----- Original Message -----
From: "bj omanson" <[log in to unmask]>
To: <[log in to unmask]>
Sent: Wednesday, November 12, 2008 1:22 PM
Subject: Re: The Mermaid
> Thank you Frederick & Doug. Refreshing not to be lectured on the futility
> of resurrecting dead styles.
>
> Can you recommend any narratives that escape being "mired in the telling'?
> Can a narrative be entirely based in imagery?
>
> Does an abstract idea have any place in a lyrical poem, or is "no ideas
> except in things" still the inviolate principle?
>
>
BJ: I don't see "The Mermaid" as a narrative poem. It's a lyric-narrative
hybrid, like most of what I write. That is, it has narrative elements, but
the images, and the very different kind of "story" they tell, are the main
point.
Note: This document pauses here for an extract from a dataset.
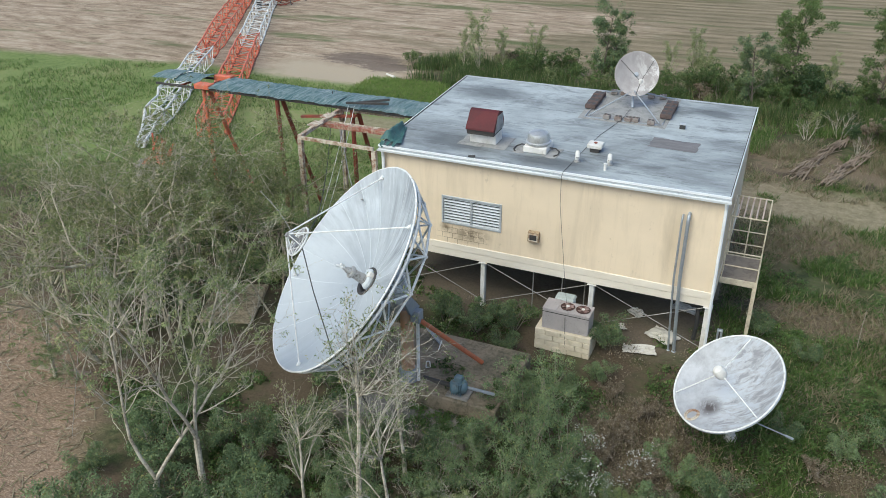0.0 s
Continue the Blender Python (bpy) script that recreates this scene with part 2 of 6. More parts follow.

In strictly narrative poetry, esp. book-length, what counts I think
is relentless ACTION. Incidental metaphor should be kept to an absolute
minimum, as should authorial abstraction and moralizing; the one metaphor
that counts is the overall story itself, which everything else in the poem
should serve. Derek Walcott's *Omeros failed (I think) because its dense
metaphors, germane to modernist lyric, stop the action dead. Glyn Maxwell's
*Time's Fool succeeds.
Re abstractions: Pound's principle of "making it new" overrides, I think,
"no ideas but in things." You can use anything you want - abstraction, even
cliche - as long as it is somehow recontextualized, revitalized.